Fajnie, że Klara taka rozgadana

Wy macie zwierzęta, z tego co pamiętam, prawda? Więc to, że Klara zaczyna od wołania ich, czy tez naśladowania dzień można zrozumieć. My zwierząt nie mamy, a Nela zaczyna prawie każdy dzień od oznajmienia, że za oknem nie ma psa

Nie wiem skąd jej się to wzięło.
Milusia - gratuluje kursu, oby spełnił Twoje oczekiwania

A co do wychowania, jeśli czujesz, że sobie nie radzisz to szukaj pomocy, czytaj, pytaj ludzi, znajdź sobie jakieś wsparcie.
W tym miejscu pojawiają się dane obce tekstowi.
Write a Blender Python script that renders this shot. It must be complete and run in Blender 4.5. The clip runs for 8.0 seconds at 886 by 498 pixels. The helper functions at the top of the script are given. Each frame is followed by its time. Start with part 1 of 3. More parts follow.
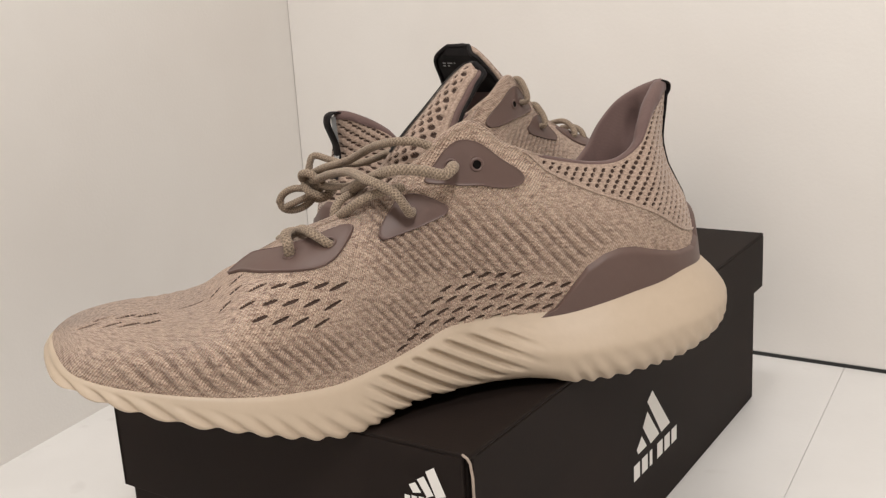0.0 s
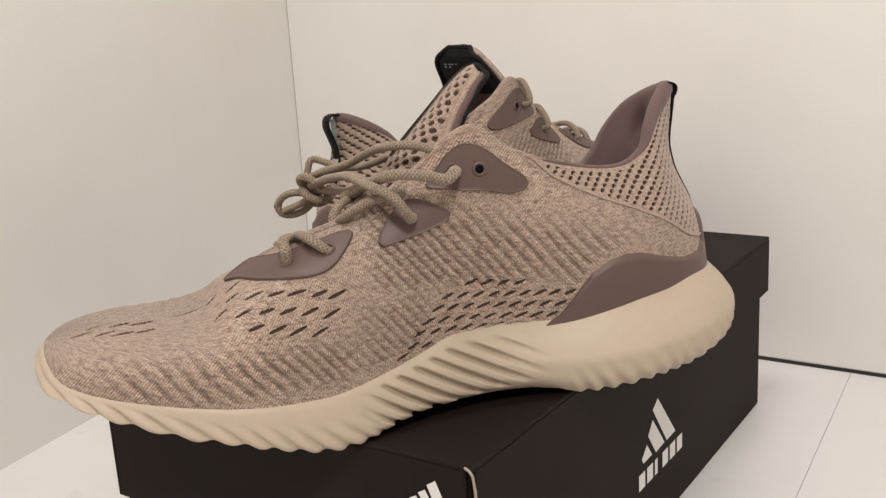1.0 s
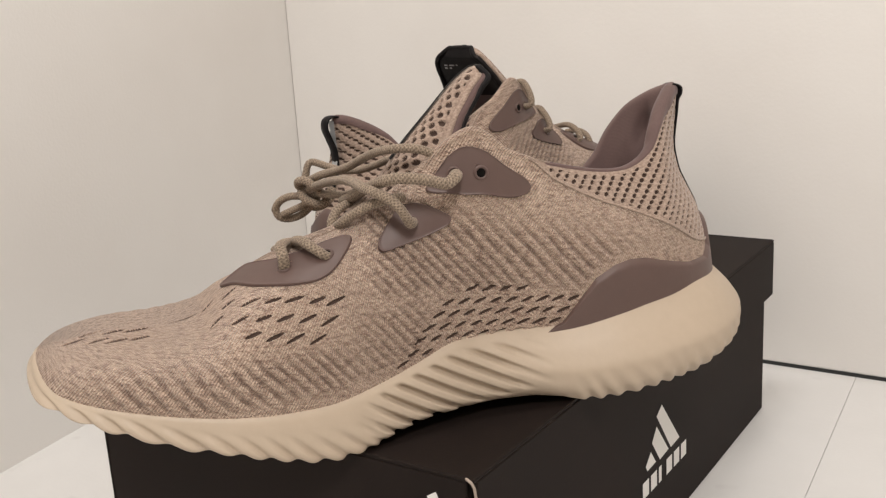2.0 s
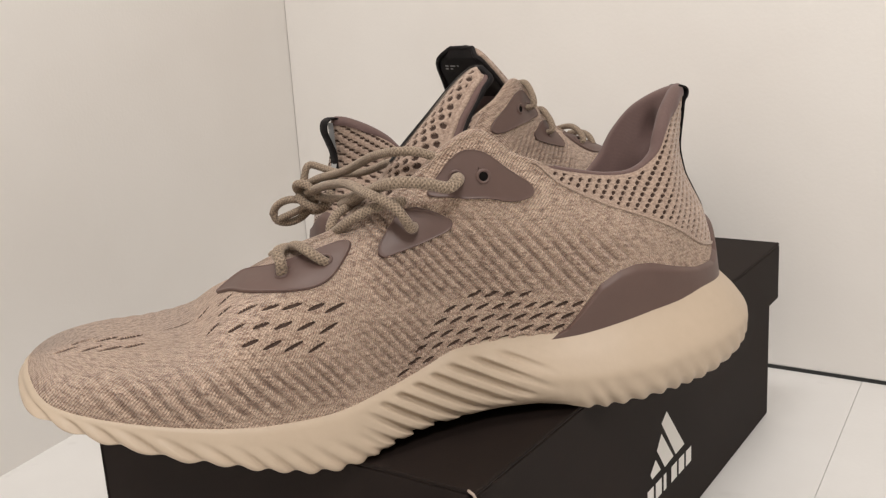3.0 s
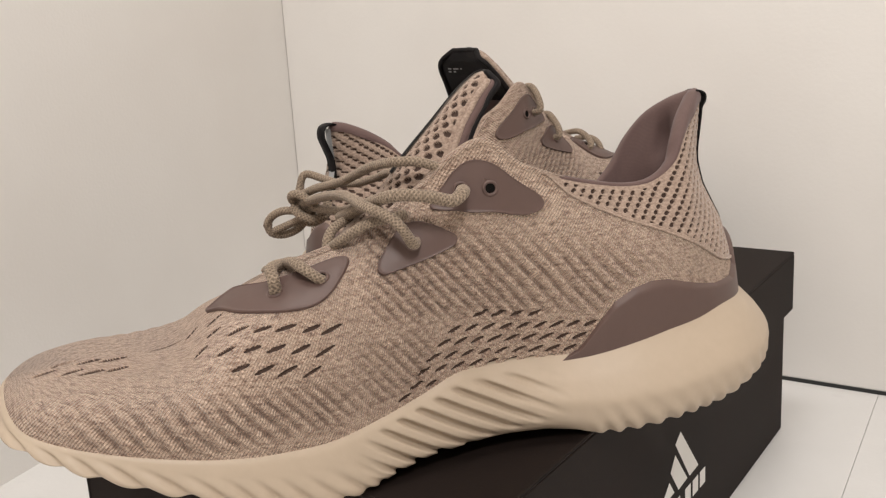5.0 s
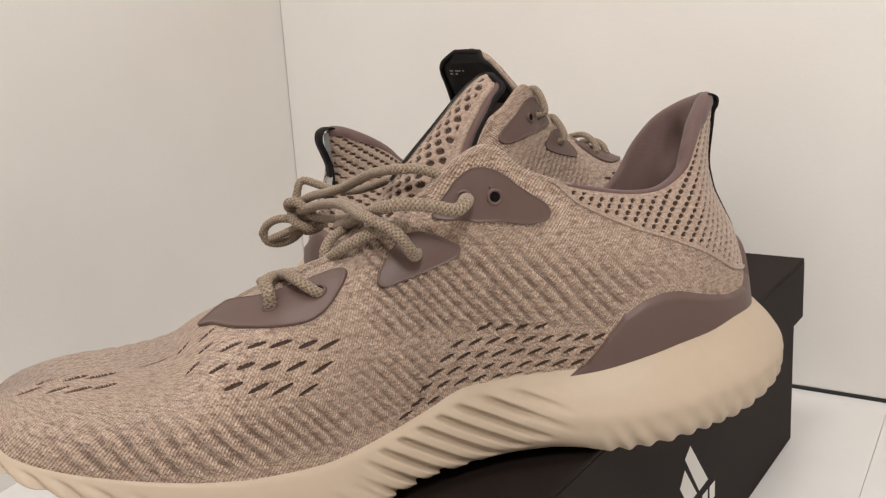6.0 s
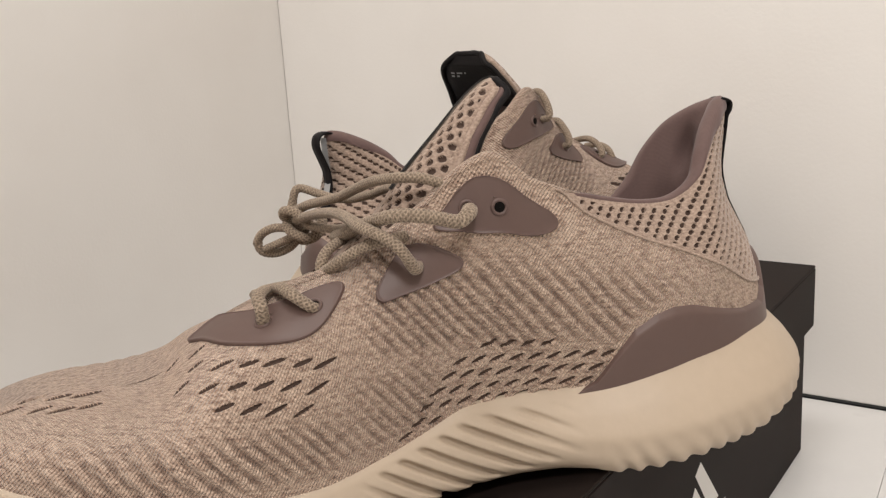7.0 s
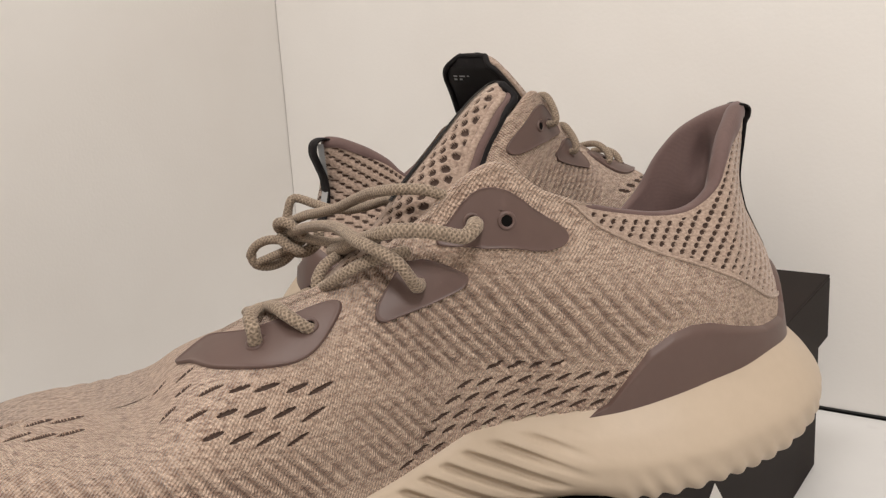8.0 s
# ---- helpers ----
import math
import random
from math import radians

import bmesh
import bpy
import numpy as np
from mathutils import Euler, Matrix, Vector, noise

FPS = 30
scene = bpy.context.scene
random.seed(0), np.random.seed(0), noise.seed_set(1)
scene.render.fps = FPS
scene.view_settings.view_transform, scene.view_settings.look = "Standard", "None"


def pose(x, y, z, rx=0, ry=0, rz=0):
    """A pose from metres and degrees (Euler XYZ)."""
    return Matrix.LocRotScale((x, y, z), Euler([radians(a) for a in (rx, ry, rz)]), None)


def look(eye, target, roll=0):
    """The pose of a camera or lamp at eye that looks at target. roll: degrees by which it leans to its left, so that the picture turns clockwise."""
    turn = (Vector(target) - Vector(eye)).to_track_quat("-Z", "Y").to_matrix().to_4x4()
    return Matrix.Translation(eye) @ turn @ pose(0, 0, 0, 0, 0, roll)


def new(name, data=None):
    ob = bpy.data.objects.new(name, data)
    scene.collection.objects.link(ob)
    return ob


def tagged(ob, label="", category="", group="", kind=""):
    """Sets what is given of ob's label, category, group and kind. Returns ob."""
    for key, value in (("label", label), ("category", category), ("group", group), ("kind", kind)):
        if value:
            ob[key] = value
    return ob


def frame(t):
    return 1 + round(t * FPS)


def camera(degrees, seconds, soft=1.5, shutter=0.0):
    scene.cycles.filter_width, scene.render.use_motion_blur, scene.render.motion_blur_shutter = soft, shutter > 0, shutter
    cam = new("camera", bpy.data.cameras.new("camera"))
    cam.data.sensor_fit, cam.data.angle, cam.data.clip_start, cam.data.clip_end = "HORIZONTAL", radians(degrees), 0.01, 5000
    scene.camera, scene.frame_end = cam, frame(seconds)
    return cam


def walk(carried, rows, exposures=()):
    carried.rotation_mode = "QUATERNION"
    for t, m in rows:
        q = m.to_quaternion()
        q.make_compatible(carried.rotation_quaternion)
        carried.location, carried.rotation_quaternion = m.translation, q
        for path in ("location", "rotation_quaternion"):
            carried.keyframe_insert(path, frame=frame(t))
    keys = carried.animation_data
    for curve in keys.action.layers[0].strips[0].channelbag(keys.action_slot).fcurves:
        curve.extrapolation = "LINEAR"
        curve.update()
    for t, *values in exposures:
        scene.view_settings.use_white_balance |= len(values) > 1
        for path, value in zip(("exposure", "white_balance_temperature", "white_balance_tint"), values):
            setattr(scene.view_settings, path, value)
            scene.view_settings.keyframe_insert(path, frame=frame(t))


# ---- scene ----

Pamiętaj, że poza wychowaniem ważne jest branie pod uwagę emocji dziecka. To czy dziecko czuje się dobrze, bezpiecznie, komfortowo w dużej mierze rzutuje na to jak się zachowuje. Zgadzam się w pełni z
kreatorką, że czasem zupełnie nieświadomie i co gorsze w dobrej wierze powielamy błędy naszych rodziców. Dobrze, że Twoi chłopcy mają w pobliżu wujków! Masz nie lada wyzwanie z taką dwójką szkrabów, ale nie poddawaj się bo jeśli teraz wypracujesz dobre metody to potem będzie Ci łatwiej.
kreatorka - dzięki za polecona książkę, jak skończę to co teraz czytam to pewnie o niej pomyślę, choć mam jeszcze w zanadrzu "Wychowanie bez porażek" Gordona, wiem, że też jest warta uwagi. Jestem w szoku, że Ninka już tak rozgadana

"Mama ma na imię mama" - przesłodkie
Agi - ale z Ciebie pracuś

Widzę, że nie tylko u nas pada non stop pytanie "a cio too?" Ja też je non stop słyszę

Piszesz, że Polcia będzie miała swój pokój w nowym domku, a kiedy planujecie przeprowadzkę?
Koriander - jest szansa na operację Twojej mamy? Odwlekają to z jakiegoś powodu, czy po prostu położenie polipa powoduje, że zabieg jest bardzo ryzykowny? U nas jeszcze nie ma etapu 'siama' ale już się go trochę obawiam

na spacerach Nelcia już nie chce w wózku siedzieć, ale komunikuje to pokazując na chodnik i mówiąc "to to"
Kasiek - Kochana, bardzo się cieszę, że nie stało się nic poważnego, miałam do Ciebie wczoraj pisać ale cały dzień byłam zabiegana. Co do lęku przed jazdą to doskonale Cię rozumiem, ja kilka lat temu miałam wypadek, spowodowany przez kierowce tira, w wyniku którego moje auto dachowało. Chwilę potem już siedziałam za kierownicą, pomimo lęku - i uważam, że dobrze, bo inaczej to bałabym się jeździć. Początki były trudne ale dało radę. Mam nadzieję, że Ty też się z czasem przełamiesz i oswoisz.
izia_tcz - widzę, że miałyśmy podobna sytuację z dachowanie, ja też uważam, że bardzo ważne jest to by pomimo oporu od razu jak to tylko możliwe siadać za kółkiem, bo potem może być jeszcze gorzej się przemóc. A czemu brak Ci weny do pisania, co się tam u Ciebie dzieje?
U mnie ostatnio kiepski czas, normalnie prawa Murphiego działają w pełnym zakresie... Dodatkowo muszę zacząć bardziej swojej intuicji słuchać.. W niedzielę miałam mieć zajęcia w szkole zaocznej, nie miałam na nie zupełnie chęci... Jadąc już do szkoły przemknęła mi przez głowę myśl, że dzwonię i odwołuję zajęcia z powodu stłuczki... I kilka minut później to co pomyślałam się sprawdziło... SZOK Miałam kolizję drogową i musiałam odwołać zajęcia... Na szczęście straty są tylko materialne i nikomu nic się nie stało. Od niedzieli miałam jeszcze dwie podobne sytuacje, kiedy to moja intuicja wyprzedziła fakty... Muszę zacząć jej bacznie słuchać..
Poza tym u nas kiepsko, pisałam już kilka dni temu, że mamy nawrót AZS. Szkoda mi Nelci bo skóra ją swędzi, biedna się drapie i widać, że ja to męczy

.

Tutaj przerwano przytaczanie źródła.